The facilitator, an acting coach, was excellent. She related several tools to be used in almost any situation, and gave us tips for zapping uncomfortable “ahs” and “ums” from our conversation. We paired up and worked on our conversational techniques. When the facilitator talked about critical listening in conversations, I thought back to a networking conversation I witnessed but did not participate in, while attending Podcamp Boston. Both of those campers used the exact techniques described by the facilitator.

But for me, maybe the timing wasn’t quite right for this workshop, for this reason: I still don’t have an elevator statement. In fact, I still haven’t figured out what it is that I do, nor have I figured out how to help people with whatever it is that I do. All of this was going through the back of my mind as the next breakout session started.

The person I paired up with had to leave early, so for this breakout session, I worked with two other participants. This brealout though, required me to talk, answering questions posed by the two other members of my group. As I fumbled through the exercise, my breakout partner stopped me dead in my tracks.

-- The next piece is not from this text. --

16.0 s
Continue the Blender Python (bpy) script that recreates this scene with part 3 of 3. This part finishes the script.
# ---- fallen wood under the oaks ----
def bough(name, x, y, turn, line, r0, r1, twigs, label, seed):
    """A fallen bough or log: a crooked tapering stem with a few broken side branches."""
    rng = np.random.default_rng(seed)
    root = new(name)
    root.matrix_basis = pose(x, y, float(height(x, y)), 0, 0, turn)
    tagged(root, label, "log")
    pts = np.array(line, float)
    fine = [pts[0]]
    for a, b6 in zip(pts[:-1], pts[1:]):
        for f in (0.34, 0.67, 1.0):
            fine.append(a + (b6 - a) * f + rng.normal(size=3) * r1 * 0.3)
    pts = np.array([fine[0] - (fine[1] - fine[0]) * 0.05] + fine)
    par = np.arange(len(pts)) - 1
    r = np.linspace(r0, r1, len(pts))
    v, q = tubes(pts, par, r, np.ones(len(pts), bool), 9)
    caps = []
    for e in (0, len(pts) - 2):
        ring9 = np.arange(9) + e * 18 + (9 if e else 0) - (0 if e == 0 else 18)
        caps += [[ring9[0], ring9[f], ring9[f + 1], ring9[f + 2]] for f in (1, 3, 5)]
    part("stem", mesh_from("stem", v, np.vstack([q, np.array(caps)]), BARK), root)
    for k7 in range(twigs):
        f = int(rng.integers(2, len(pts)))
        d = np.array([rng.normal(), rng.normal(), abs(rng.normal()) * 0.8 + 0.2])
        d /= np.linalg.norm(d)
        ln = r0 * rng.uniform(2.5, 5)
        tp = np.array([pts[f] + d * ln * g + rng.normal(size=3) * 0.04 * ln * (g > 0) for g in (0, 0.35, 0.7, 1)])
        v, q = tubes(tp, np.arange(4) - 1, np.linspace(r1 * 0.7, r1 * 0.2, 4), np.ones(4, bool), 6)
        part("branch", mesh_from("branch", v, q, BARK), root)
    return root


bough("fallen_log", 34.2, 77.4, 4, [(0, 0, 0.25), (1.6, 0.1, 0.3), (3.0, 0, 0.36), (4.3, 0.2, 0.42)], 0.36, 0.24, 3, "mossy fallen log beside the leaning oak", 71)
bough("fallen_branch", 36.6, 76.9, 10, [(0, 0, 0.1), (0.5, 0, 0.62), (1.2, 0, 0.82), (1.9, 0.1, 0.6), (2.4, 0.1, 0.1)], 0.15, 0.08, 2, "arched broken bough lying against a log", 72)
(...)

“You’re a consultant, specializing in teaching computers and technical writing. Those are great skills to have, because not everyone can write, and a lot of people don’t have time to write.”

I was floored, and didn’t know what to say. This workshop participant had spent all of, maybe, 90 seconds listening to me, yet summed up in a few words, what I’ve been trying to put my finger on for about two months now.

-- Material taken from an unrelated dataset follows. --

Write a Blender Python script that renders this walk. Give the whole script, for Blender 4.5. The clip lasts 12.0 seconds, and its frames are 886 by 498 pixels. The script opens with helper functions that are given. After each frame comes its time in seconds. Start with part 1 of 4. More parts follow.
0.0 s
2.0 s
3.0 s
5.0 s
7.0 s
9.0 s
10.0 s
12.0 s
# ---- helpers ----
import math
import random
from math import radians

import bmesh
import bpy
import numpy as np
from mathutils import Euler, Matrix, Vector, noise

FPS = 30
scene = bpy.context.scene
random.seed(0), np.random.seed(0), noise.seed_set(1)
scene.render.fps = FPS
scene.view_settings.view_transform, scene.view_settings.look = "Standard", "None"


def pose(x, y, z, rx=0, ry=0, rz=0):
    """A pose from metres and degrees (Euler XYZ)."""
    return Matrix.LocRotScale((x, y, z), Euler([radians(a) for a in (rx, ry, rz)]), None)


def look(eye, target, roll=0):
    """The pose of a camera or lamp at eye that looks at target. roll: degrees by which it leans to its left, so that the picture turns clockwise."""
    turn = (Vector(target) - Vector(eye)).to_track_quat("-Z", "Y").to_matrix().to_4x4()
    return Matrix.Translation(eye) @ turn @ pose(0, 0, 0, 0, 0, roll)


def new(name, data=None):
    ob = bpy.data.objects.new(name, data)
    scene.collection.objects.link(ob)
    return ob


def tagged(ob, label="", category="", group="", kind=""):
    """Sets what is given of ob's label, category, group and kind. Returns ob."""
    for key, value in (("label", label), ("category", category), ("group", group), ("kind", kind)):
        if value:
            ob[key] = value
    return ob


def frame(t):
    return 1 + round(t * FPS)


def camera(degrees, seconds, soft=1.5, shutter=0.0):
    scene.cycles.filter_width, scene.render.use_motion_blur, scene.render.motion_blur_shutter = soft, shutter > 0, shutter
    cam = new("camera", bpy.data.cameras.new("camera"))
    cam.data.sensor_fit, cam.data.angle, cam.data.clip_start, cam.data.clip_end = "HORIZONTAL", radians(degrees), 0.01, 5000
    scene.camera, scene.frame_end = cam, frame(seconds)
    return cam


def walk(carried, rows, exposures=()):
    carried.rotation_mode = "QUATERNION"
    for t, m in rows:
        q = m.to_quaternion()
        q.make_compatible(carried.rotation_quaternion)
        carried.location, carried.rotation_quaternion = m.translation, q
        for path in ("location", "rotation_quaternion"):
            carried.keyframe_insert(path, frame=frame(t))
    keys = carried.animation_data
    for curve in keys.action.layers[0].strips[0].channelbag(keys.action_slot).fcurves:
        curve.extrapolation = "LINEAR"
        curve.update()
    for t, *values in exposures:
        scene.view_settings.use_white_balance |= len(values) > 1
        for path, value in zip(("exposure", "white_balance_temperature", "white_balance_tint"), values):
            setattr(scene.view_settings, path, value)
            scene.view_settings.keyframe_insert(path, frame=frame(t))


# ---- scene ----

Well, in all honesty, the room was so loud that I didn’t quite catch every word she said, so some follow-up is needed. But her observations were a great kick-start towards my own elevator statement “nirvana.”

So keep a close eye out. There may be a blog post in the future announcing a new elevator statement, which will require new business cards, and also require a touch-up of the website. The best part though, will be crossing off yet another task on my Podcamp Boston Takeaways #pcb4 checklist.